Me gusta la actitud budista de no querer infligir daño a ningún ser vivo, de respeto absoluto a la existencia en sus múltiples formas. Los jainistas, un paso más allá, llevan un trapo en la boca para prevenir que les entren insectos, y evitan cuidadosamente, cuando se van a sentar, aplastar a cualquier criatura viviente.
Aunque parezca contradictorio, también me llama la atención la doctrina taoísta de que todo, construcción o destrucción, bueno y malo, día y noche, son partes inseparables de nosotros y del mundo, y que conforman un todo, el Tao, el magma del que surge la vida. Es más, considero que, en general, esta visión taoísta del mundo se acerca más a la realidad del universo que las prácticas bienintencionadas que predican y apenas practican lo miembros de otras religiones.
Como carne y pescado de vez en cuando, tengo chaquetas de piel, llevo caros zapatos de cuero. A veces, en mi terraza, sin querer, aplasto caracoles que caminan sin prisa hacia un destino desconocido. Cuando esto sucede me disculpo distraídamente ante el lejano dios de los gasterópodos. Asesino insectos voladores que aparecen volando por mi cocina y se posan en el techo. Mato pequeñas arañas y hormigas exploradoras que se juegan la vida al cruzar la frontera de mis dominios, buscando instalarse, por misteriosas razones, en el mundo artificial de los seres humanos.

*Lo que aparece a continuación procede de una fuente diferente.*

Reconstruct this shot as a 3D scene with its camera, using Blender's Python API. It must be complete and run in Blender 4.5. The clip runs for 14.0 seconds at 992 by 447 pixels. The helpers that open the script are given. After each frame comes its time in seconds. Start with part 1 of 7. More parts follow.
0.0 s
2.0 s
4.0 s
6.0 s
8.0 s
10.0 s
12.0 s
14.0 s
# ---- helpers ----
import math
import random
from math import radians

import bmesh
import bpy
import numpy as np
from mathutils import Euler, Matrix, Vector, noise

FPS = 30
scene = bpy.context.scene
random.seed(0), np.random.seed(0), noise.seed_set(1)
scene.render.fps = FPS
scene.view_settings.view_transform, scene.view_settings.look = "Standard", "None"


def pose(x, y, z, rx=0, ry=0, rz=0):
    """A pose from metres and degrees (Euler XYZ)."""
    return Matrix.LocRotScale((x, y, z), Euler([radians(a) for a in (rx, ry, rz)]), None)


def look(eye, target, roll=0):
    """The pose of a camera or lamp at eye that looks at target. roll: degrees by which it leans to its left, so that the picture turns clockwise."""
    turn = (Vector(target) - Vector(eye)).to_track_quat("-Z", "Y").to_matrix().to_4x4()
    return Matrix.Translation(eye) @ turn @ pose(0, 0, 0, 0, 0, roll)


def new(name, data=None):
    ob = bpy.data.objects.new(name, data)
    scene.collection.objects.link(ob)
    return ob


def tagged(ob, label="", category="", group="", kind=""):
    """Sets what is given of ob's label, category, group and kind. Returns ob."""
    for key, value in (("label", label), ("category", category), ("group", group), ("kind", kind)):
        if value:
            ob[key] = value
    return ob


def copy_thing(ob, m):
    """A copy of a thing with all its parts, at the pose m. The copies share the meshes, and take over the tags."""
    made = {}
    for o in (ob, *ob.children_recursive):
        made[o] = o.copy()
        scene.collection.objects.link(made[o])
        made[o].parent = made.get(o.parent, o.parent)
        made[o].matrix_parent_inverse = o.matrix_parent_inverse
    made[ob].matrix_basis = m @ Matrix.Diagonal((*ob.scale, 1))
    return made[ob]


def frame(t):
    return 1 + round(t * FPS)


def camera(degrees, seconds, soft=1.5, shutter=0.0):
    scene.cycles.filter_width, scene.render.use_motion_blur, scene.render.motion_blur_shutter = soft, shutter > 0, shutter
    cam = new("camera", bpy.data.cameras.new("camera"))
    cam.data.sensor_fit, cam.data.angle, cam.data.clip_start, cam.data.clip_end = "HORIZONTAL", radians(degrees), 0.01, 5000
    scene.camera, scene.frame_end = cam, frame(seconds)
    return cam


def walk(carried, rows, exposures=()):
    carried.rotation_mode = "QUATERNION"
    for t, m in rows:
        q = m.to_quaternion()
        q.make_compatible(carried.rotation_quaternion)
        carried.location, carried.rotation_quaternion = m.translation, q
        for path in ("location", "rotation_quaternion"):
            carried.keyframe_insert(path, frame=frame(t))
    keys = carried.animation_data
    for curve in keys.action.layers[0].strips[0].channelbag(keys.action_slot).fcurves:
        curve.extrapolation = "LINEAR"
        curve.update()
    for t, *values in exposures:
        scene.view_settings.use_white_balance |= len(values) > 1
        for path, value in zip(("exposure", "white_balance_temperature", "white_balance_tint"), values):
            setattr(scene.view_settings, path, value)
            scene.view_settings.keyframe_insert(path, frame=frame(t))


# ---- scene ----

Hoy, al salir de casa, medio dormido, casi piso una lombriz que se movía por la acera a una velocidad de doce centímetros por hora. Recordando el precepto budista, o tal vez por simple sorpresa y asombro, he levantado el pie justo a tiempo, apenado por el destino de esta inmigrante sin papeles en nuestro extraño mundo, por este ser inaprensible y misterioso. La parte destructora que hay en mí, ying o yang, no lo recuerdo, dormía aún, debido, tal vez, a la mala noche pasada.